To me it makes no sense to say that a LLM could explain its own reasoning if it does no (logical) reasoning at all. It might be able to explain how the neural network calculates its results. But there are no logical reasoning steps in there that could be explained, are there?



Honest question: are we sure that it doesn’t do logical reasoning?

IANAE but although an LLM meets the definition of a Markov Chain as I understand it (current state in, probabilities of next states out), the big black box that spits out the probabilities could be doing anything.

Is it fundamentally impossible for reasoning to be an emergent property of an LLM, in a similar way to a brain? They can certainly do a good impression of logical reasoning- better than some humans in some cases?

Just because an LLM can be described as a Markov Chain doesn’t mean it _uses_ Markov Chains?

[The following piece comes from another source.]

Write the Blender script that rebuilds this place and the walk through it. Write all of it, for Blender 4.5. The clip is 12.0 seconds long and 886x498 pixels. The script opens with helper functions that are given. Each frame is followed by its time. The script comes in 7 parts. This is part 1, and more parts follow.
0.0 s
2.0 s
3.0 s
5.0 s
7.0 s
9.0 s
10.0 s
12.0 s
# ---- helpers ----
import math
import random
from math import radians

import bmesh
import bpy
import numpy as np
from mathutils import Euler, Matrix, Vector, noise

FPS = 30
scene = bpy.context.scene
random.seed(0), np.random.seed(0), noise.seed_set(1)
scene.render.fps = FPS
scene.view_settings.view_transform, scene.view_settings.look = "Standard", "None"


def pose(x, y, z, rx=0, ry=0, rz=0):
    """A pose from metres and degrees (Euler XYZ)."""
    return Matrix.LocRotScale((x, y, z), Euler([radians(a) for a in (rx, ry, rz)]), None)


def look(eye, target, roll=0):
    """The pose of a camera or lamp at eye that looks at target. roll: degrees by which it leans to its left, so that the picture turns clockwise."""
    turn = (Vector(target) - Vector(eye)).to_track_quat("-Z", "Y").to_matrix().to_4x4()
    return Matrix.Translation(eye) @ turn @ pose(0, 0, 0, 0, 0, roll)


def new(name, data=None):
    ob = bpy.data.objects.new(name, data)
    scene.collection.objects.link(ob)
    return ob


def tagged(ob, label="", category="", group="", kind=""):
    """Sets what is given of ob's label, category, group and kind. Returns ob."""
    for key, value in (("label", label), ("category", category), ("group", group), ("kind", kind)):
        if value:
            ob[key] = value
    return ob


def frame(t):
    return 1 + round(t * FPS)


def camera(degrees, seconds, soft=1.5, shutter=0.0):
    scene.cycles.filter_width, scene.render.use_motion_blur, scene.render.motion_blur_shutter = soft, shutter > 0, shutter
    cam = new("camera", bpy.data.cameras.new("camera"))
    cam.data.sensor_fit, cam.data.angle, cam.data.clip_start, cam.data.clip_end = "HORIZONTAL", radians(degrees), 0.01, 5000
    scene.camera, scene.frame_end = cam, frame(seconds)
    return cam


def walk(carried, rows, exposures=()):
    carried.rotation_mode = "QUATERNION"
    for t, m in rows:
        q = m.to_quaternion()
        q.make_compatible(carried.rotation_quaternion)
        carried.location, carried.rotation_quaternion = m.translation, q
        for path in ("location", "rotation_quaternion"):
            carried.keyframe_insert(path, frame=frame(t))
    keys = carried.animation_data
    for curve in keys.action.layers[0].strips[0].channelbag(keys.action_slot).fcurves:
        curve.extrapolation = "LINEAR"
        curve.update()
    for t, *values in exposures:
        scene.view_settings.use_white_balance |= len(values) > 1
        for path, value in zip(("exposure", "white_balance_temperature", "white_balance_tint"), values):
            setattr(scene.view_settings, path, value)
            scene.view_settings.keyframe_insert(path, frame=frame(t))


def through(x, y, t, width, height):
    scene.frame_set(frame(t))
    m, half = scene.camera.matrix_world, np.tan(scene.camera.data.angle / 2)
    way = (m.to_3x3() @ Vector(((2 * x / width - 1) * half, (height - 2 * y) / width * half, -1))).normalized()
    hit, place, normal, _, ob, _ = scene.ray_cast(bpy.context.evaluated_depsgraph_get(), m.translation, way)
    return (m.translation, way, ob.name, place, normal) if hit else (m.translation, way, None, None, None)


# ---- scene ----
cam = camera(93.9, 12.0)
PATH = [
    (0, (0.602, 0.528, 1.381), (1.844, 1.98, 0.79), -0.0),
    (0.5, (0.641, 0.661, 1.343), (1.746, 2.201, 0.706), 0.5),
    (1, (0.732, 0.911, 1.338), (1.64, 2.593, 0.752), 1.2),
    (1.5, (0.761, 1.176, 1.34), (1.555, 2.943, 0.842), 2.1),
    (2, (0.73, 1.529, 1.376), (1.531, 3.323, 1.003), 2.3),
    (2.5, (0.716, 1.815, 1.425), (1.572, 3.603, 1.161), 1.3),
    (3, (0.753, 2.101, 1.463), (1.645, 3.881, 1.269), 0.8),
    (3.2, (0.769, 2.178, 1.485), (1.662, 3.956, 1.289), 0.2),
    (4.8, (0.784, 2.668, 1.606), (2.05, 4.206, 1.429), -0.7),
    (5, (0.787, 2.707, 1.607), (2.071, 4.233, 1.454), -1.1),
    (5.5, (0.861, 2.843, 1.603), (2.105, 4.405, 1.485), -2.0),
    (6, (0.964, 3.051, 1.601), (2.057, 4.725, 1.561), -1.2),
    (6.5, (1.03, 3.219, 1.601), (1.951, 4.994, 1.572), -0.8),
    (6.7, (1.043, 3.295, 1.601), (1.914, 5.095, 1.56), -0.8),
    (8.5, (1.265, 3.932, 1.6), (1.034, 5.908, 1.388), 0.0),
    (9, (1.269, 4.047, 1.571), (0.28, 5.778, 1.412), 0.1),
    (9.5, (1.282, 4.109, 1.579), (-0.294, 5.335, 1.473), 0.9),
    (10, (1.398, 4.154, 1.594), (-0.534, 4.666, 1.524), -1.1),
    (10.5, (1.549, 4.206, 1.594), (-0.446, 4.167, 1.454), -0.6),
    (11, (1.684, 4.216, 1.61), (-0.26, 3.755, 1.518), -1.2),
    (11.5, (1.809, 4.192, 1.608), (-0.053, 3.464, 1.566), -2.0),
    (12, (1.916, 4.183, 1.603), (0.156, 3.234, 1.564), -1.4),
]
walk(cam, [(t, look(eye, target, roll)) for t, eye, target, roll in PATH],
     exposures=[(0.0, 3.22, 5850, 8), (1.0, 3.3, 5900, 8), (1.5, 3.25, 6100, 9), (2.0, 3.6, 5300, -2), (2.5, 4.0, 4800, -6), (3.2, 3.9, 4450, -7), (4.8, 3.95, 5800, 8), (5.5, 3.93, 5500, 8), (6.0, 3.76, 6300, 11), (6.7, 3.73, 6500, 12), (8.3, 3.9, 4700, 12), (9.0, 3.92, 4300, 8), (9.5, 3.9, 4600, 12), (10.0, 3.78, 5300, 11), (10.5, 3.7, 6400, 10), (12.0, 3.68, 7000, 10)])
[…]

An LLM is very different to the normal examples of Markov Chains I’m familiar with.

Or am I missing something?

In any case, coemu is an interesting related idea to constrain AIs to thinking in ways we can understand better:

https://futureoflife.org/podcast/connor-leahy-on-agi-and-cog...

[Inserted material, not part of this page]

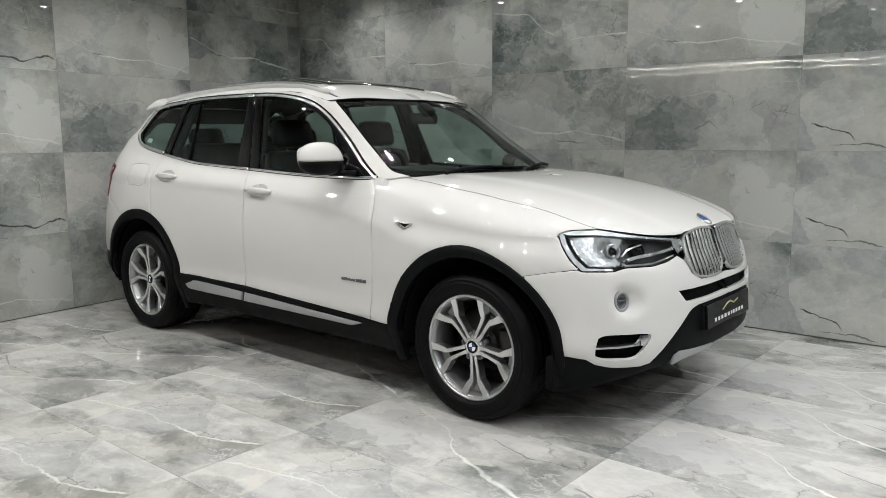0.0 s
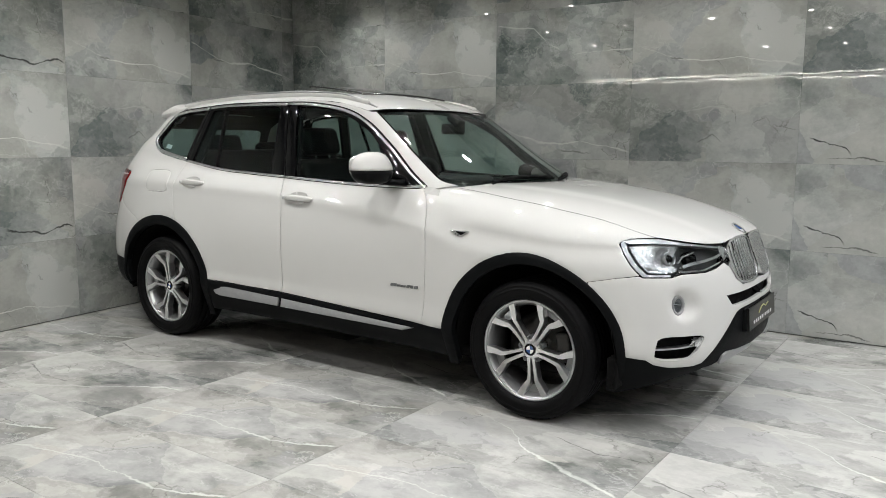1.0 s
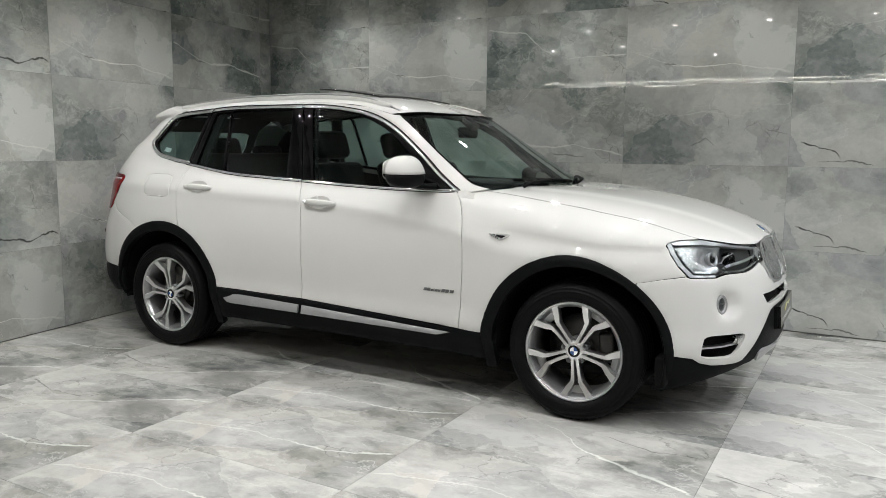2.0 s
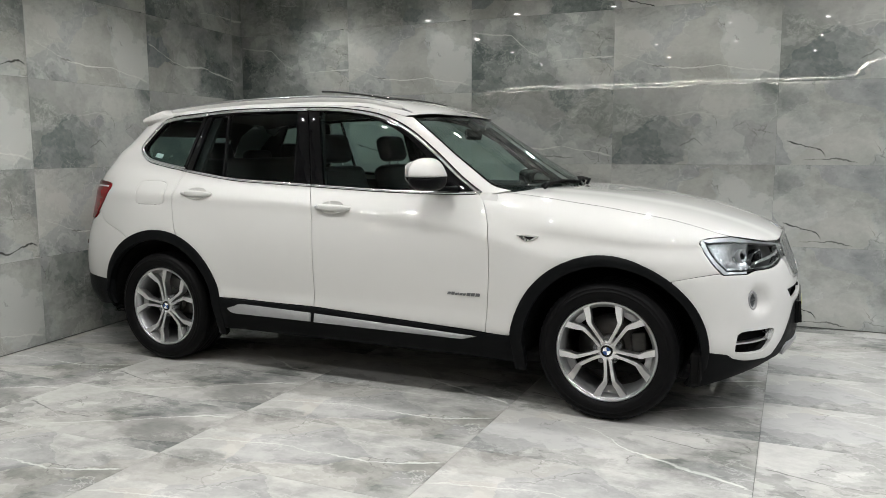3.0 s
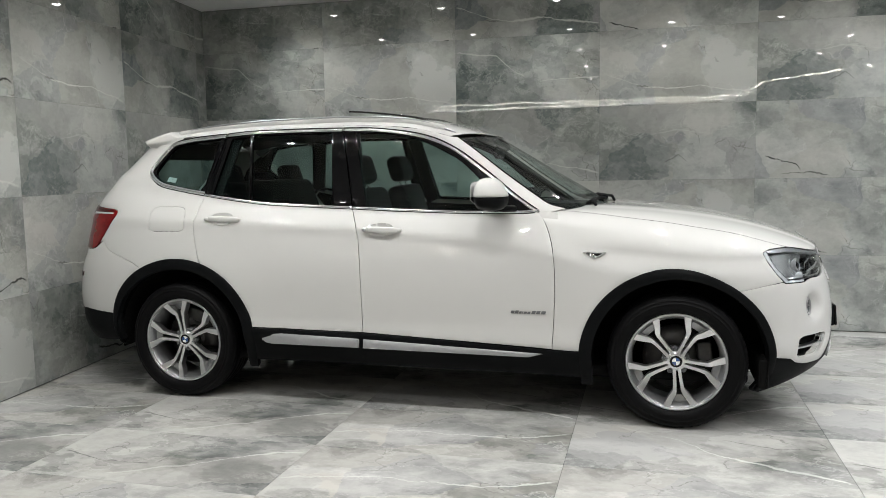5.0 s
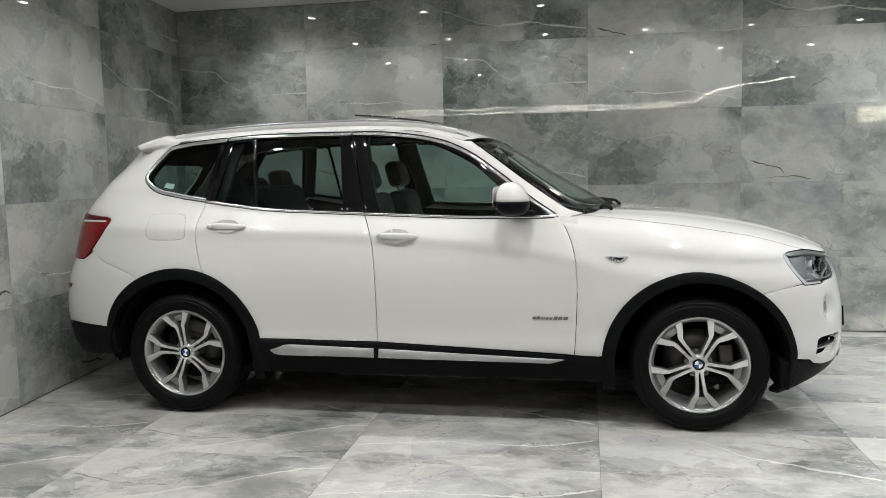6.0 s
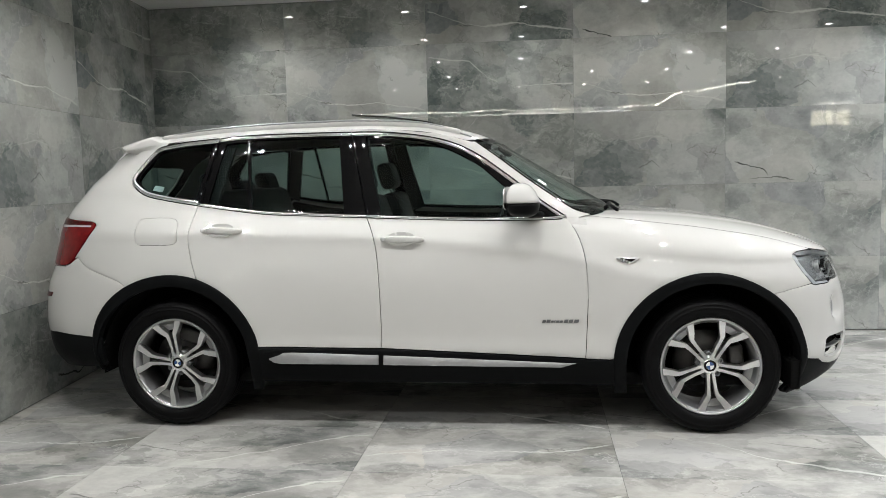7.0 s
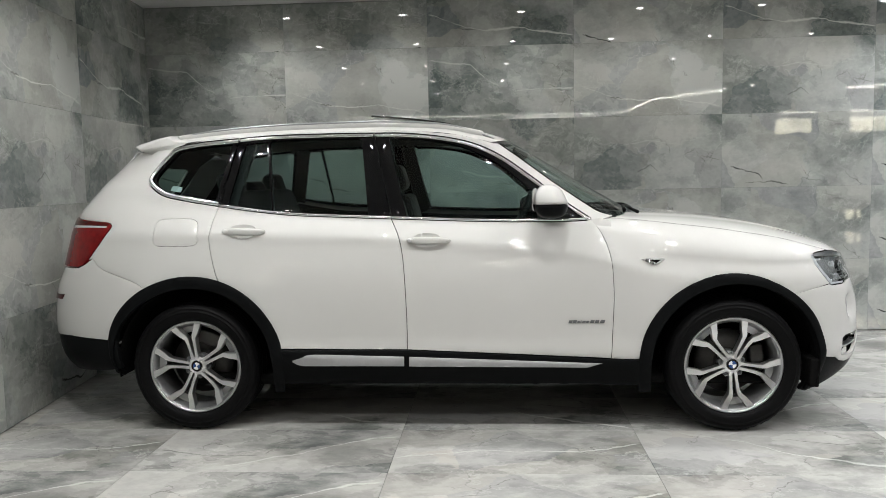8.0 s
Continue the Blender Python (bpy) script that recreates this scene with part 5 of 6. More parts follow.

https://www.alignmentforum.org/posts/ngEvKav9w57XrGQnb/cogni...


All programs that you can fit on a computer can be described by a sufficiently large Markov chain(if you imagine all the possible states the memory as nodes) Whatever the human brain is doing is also describable as a massive Markov chain.

But since the markov chain becomes exponentially larger whit the amount of states this is a very nitpicky and meaningless point.

Clearly to say something its a markov chain and have that mean something you need to say the thing its doing could be more or less compressed to a simple markov chain for bigrams or something like that, but that is just not true empirically, not even for gpt2. Just this is already pretty hard to make into a reasonable size markov chain https://arxiv.org/abs/2211.00593.

Just saying that it outputs probabilities from each state is not enough, the states are english strings, there's (number of tokens)^contex_lenght possible states for a certain length that's not a reasonable markov chain that you could actually implement or run.


> Honest question: are we sure that it doesn’t do logical reasoning?

It's not the Creature from the Lagoon, its an engineering artifact created by engineers. I haven't heard them say it does logical deduction according to any set of logic-rules. What I've read is it uses Markov chains. That makes sense because basically an LLM given a string-input should reply with another string that is the most likely follow-up string to the first string, based on all the texts it crawled up from the internet.

If internet had lots and lots of logical reasoning statements then a LLM might be good at producing what looks like logical reasoning, but that would still be just response with the most likely follow-up string.

The reason the results of LLMs are so impressive is that at some point the quantity of the data makes a seemingly qualitative difference. It's like if you have 3 images and show them each to me one after the other I will say I saw 3 images. But if you show me thousands of images 24 per second and the images are small variations of the previous images then I say I see a MOVING PICTURE. At some point quantity becomes quality.


My understanding is that at least one form of training in the RLHF involves supplying antecedent and consequent training pairs for entailment queries.

The LLM seems to be only one of the many building blocks and is used to supply priors / transition probabilities that are used elsewhere in downstream part of the model.